3D printing also has advanced gating applications. Much time is spent at mold tryouts waiting for the press to open because the material in the sprue has not solidified. Those sprues can now be cooled with conformal bushings, which cools the sprue 40% faster. And conformal gate bushings — designed to target the tip, so the heater bands do not work harder to sustain minimum temperatures — reduce stringing and blemishing. 

Plan During Design   

Understanding that even a thin layer of scale on a cooling channel can change the thermal transfer to the mold is essential to maintaining consistent process windows over periods of time. Regimented, targeted maintenance can ensure process windows have only slight fluctuation and scrap rates are low.

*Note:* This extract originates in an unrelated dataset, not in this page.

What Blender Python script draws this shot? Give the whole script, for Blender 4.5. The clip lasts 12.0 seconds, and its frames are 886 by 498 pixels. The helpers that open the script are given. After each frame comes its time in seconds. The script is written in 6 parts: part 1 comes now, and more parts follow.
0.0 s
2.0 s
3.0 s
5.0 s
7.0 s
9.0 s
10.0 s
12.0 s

With pre-thought in the initial stages of the design process and PM, the thermal integrity of molds will be sustainable for extended periods creating higher quality parts. And assessing part geometry in the design phase to include conformally cooled inserts can deliver higher yields of part production. The ROI on these components can be relatively short in some cases and can even create a scenario where production quotas can be met months earlier, releasing molding machines for other product runs.

 

Cool Effects

Cooling is a critical phase of the molding process. It sometimes represents 70% of the overall cycle and impacts part quality. The cooling design should be considered upfront in the design phase and maintenance cannot be ignored.

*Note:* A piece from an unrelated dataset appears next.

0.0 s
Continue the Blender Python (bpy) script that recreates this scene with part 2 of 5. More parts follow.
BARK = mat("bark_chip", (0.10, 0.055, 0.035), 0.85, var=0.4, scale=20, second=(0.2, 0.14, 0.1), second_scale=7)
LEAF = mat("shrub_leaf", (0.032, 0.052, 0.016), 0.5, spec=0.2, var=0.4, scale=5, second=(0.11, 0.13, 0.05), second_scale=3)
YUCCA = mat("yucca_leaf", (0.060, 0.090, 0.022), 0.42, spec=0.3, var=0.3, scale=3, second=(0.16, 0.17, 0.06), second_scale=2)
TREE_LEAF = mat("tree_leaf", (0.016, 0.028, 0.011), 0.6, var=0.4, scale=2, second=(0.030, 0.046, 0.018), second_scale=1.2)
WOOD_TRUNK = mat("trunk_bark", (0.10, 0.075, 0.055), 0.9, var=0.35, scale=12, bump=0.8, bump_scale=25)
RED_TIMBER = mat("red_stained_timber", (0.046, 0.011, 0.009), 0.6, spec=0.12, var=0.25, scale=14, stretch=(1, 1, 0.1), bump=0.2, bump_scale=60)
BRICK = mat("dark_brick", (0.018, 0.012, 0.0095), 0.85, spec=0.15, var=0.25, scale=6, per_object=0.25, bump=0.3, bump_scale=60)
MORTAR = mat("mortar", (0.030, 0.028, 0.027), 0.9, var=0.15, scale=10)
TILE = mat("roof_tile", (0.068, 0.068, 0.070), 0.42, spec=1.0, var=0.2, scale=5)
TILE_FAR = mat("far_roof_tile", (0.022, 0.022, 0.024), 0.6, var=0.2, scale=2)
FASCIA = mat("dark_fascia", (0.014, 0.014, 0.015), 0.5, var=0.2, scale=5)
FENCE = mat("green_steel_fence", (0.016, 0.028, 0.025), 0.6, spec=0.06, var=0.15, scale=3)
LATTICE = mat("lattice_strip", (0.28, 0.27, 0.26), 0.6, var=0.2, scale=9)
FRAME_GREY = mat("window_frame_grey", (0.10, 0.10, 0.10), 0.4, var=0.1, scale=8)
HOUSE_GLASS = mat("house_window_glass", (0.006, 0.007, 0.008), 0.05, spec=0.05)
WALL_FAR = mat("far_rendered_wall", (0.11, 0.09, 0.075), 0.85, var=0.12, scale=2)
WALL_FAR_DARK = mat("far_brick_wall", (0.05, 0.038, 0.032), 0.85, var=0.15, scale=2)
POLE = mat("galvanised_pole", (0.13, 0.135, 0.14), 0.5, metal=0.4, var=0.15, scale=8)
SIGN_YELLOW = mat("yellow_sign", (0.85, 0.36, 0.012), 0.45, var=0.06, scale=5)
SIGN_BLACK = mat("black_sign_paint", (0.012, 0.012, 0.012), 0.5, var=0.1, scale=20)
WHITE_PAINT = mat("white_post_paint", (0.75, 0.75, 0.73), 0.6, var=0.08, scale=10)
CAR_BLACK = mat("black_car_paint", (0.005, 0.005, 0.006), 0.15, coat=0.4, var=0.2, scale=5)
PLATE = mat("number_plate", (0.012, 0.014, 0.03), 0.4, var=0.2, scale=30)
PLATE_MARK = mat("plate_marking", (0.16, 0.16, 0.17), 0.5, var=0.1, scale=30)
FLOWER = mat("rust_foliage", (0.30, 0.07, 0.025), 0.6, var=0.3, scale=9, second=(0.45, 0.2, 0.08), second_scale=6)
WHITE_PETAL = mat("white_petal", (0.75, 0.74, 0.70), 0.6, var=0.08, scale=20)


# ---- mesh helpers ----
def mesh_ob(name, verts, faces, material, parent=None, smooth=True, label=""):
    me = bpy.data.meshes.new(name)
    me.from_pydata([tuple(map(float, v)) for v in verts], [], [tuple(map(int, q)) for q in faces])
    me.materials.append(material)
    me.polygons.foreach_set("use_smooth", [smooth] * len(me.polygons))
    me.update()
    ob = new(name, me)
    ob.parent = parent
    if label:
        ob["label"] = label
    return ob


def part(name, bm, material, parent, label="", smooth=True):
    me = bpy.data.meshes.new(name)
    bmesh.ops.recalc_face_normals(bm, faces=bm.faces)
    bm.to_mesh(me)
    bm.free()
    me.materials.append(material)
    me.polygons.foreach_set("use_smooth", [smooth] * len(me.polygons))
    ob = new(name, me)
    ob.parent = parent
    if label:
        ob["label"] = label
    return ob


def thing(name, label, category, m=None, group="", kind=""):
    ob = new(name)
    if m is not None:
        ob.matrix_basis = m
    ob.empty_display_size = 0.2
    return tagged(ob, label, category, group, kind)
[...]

For example, conformal cooling can greatly aid the balance of a mold’s thermal transfer. However, processing water over time causes scale and debris buildup. This buildup is accentuated by the complex circuitry associated with conformal cooling, so it must be removed to control the thermal process.

A robust mold cooling design and a predictive mold maintenance program will yield major benefits and increase the ROI of any molding project.